Do you know whose fault it was? Facebook’s. Facebook and its fucking daily memories.

Listen Facebook, I don’t want to see myself sitting on a beach in Sydney two years ago looking tanned, skinny and well slept. My black coffee breakfast did not taste as good after you showed me the brunch I was having at Nobu in Miami 3 years ago. My tired and greyish skin did not feel as fresh after you showed me it glowing at a spa weekend 4 years ago. And my window view of the rain was not so comforting after you showed me my rooftop view in Mexico 5 years ago. My hungover and hormonal self did not need to see that, you piece of shit. STOP IT FACEBOOK, JUST STOP IT.

I don’t know what was worse.
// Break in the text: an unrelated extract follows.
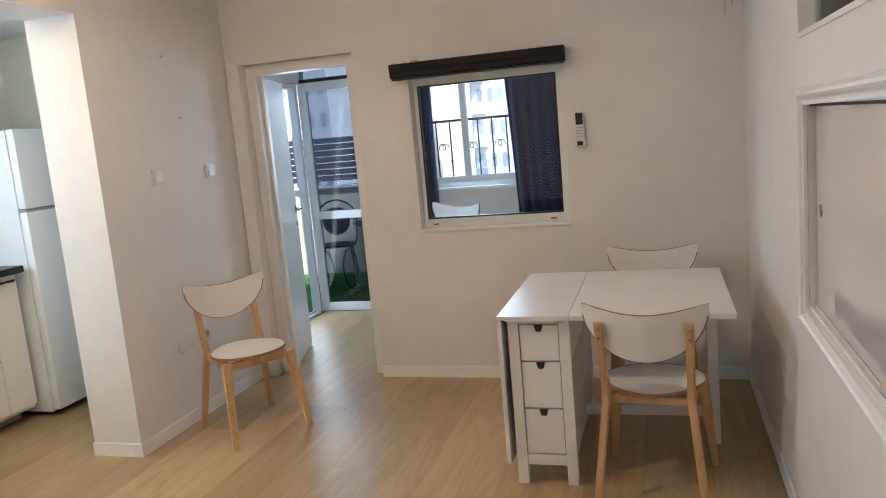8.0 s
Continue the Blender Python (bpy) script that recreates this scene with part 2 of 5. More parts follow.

The screen full of holiday photos or the fact that my ex boyfriend played a consistent part in them. How wonderful it was to be reminded of the care-free, young, romantic, tanned life I once lead.

It didn’t help that I could feel a small little man banging on the inside of my skull, and another twisting a knife into my ovaries whilst I cried and shouted at my iphone. Periods, hangovers and facebook memories are not a good mix.

So Mr Mark Zucker-whats-your-face, I’ve deleted your stupid app and I think it is best we go our separate ways for now. You do you, and I’ll do me, okay?